# WORK TO DO
Extract all lines in the data that contain the word "exposures".
══ GIVEN DATA ══
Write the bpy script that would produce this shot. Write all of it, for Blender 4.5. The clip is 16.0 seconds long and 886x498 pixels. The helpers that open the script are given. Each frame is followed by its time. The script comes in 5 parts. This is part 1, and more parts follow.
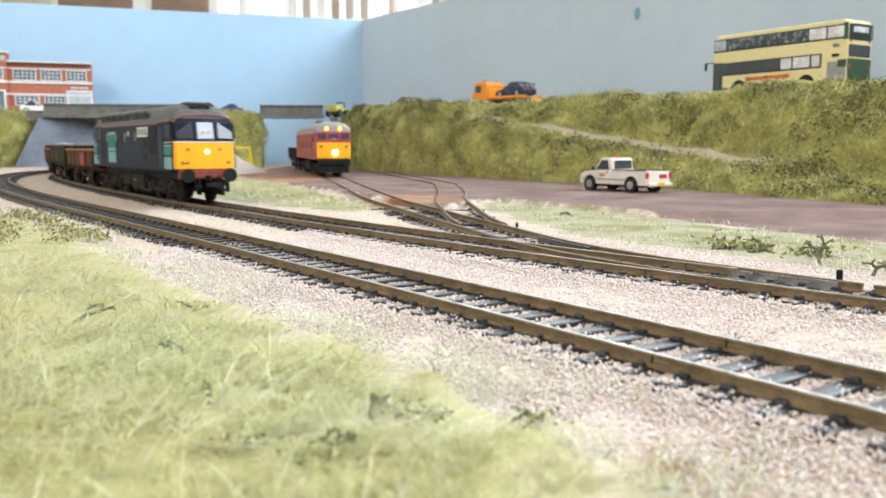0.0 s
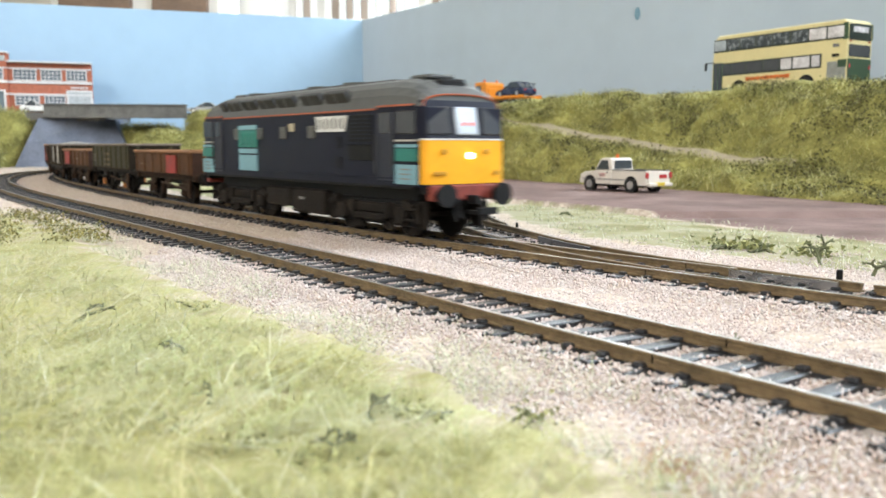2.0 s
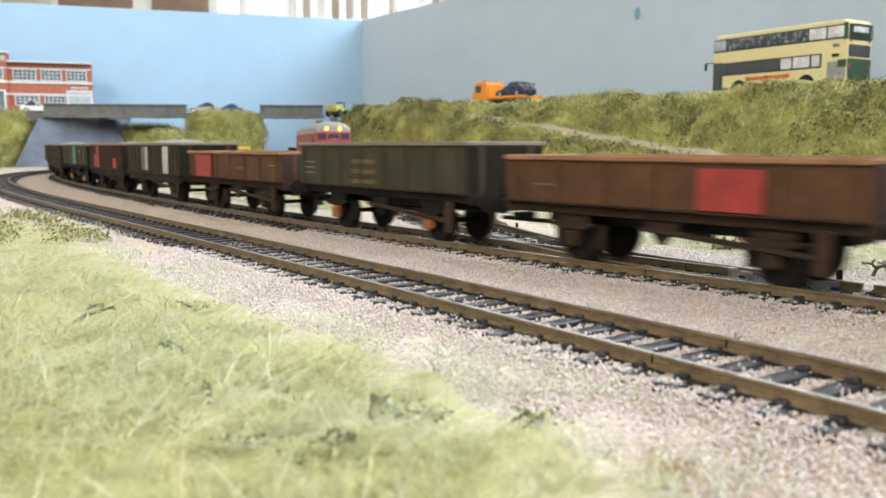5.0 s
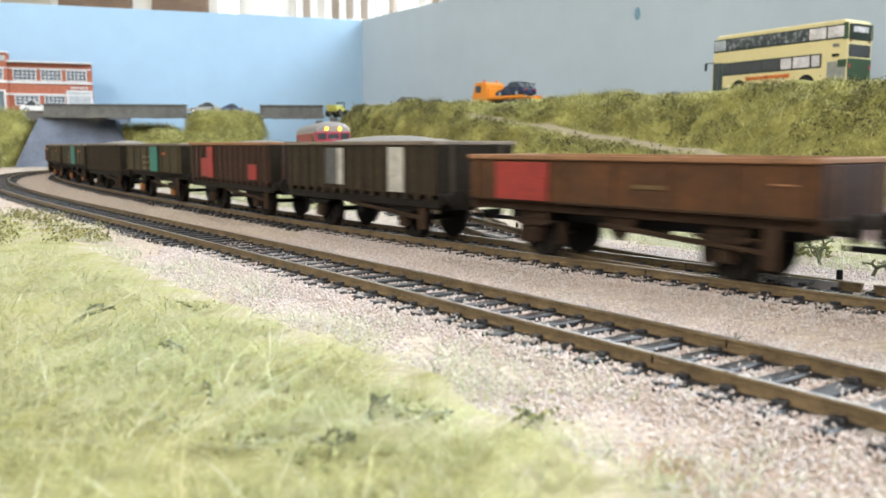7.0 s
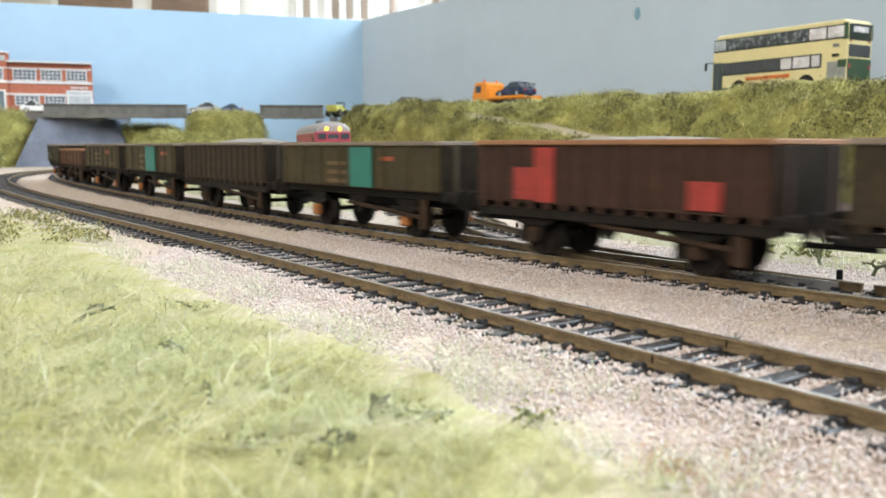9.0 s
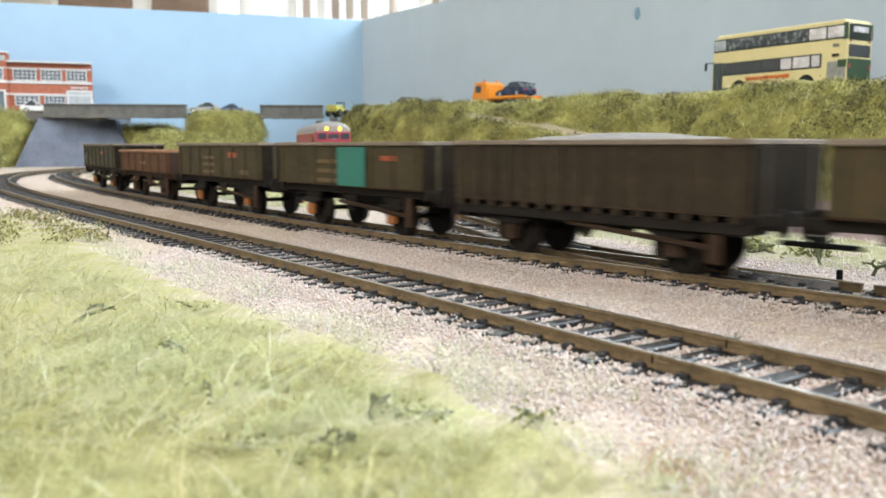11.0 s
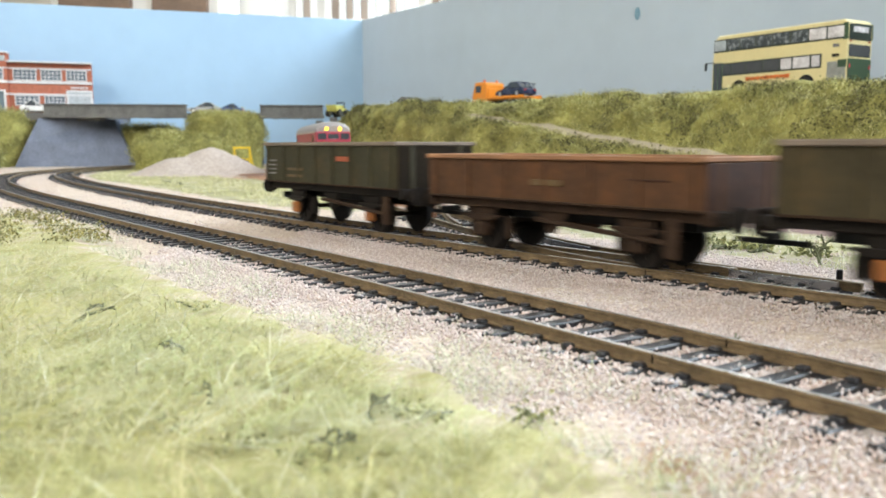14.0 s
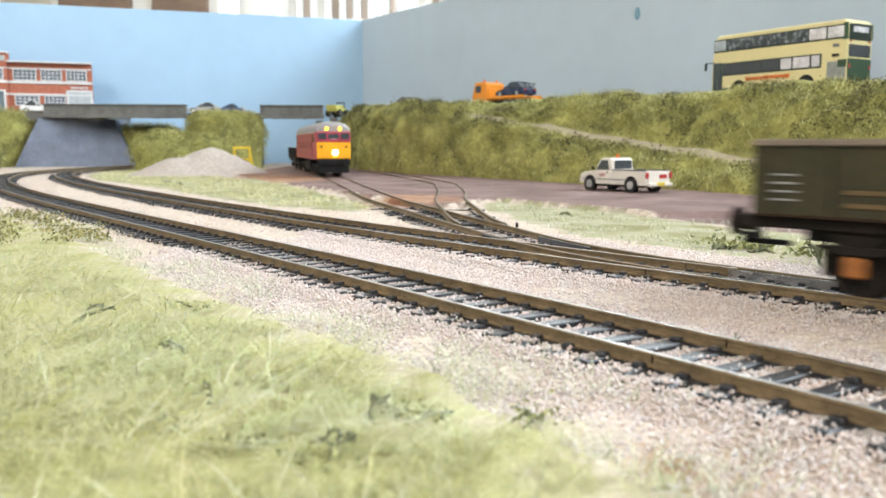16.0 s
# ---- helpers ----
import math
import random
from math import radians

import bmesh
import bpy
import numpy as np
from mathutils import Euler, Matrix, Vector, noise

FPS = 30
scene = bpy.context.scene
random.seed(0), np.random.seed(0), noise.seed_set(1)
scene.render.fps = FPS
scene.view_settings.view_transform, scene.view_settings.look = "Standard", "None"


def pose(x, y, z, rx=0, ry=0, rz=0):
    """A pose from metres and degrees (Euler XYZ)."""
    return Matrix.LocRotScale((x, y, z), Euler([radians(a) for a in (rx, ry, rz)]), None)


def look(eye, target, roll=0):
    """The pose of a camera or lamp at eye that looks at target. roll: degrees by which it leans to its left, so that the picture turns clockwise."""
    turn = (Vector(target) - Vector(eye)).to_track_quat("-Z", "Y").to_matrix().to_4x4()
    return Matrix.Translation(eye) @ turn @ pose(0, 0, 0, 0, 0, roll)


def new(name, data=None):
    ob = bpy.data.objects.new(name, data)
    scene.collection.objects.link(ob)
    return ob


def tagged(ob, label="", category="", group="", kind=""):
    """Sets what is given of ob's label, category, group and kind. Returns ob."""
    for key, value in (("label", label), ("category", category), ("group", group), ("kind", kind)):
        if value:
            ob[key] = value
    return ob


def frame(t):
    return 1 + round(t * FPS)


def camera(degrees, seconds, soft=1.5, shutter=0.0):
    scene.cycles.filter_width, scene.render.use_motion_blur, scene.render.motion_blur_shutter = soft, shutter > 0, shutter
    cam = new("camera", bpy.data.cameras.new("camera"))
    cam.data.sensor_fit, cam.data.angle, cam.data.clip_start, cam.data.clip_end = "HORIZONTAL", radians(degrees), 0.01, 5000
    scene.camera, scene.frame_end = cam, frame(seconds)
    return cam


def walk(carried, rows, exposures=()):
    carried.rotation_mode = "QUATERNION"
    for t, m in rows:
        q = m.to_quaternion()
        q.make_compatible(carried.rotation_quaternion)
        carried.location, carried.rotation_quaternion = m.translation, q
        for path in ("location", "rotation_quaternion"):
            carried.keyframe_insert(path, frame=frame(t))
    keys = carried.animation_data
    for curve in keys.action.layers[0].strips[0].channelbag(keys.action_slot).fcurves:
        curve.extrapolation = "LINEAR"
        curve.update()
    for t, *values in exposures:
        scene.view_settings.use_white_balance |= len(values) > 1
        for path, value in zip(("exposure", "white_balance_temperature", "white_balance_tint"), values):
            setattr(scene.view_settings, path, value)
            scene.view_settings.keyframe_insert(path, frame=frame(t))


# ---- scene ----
═══
# COMPLETE RESPONSE
def walk(carried, rows, exposures=()):
    for t, *values in exposures:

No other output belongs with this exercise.